My favorite opening from Bridgevine was always discarding a Vengevine or two from Faithless Looting and then attacking for four on Turn 2. It was a fair opening that was often enough to set the opponent behind enough in tempo to take a game. All games didn’t need broken draws, just starts better than the opponent’s.

At its heart, this build is a beatdown deck with as much resiliency as you’d expect from a Zombie deck. It can still cast a Hogaak on Turn 2 or it can go long with Prized Amalgam recursion and set up a lethal Conflagrate.

The one Blast Zone is in there mostly against Chalice of the Void.

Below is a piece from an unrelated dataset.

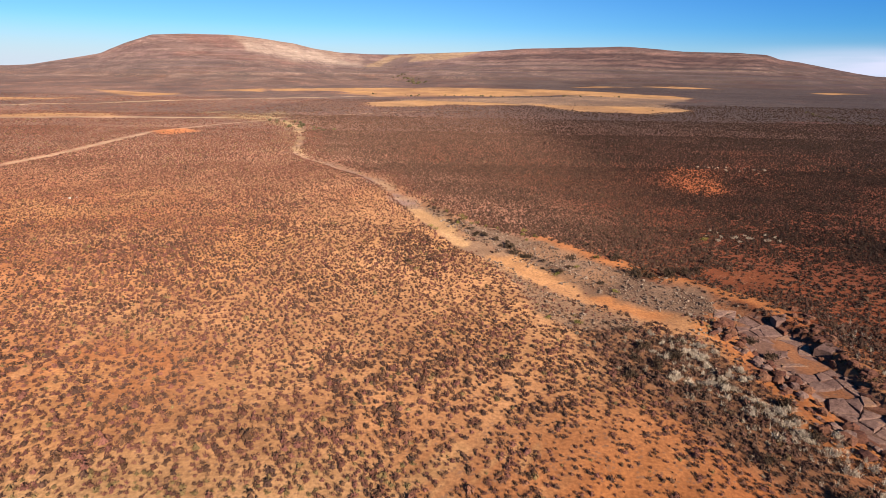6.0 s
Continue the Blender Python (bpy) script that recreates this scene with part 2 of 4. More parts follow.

I always waffled between eighteen and nineteen lands and think a single colorless land is mostly fine as a hedge.

Forgotten Cave and Nurturing Peatland give you some card flow late-game, especially with Life from the Loam. Wrenn and Six help out of the sideboard when games get grindy.

Currently the most expensive card from Modern Horizons and for good reason – it does everything from nuking small creatures to giving you a stream of lands. With the aforementioned cards that draw cards and Faithless Looting, it’s not hard to convert lands into actual spells as needed.

What’s Next for Hogaak?

I believe Hogaak is simply too strong to get KO’ed by the Bridge from Below banning. There are a lot of graveyard-centric cards to consider when searching for the right home for Hogaak. I’ll be buried in my own personal think tank trying to figure out the optimal 75 for the Team Constructed Open in Philadelphia later this month, but I’m confident that something exists between traditional Dredge and the past Bridgevine deck that will be the next big graveyard deck.

Once found, maybe that’ll be the final straw to get Faithless Looting ousted from Modern once and for all.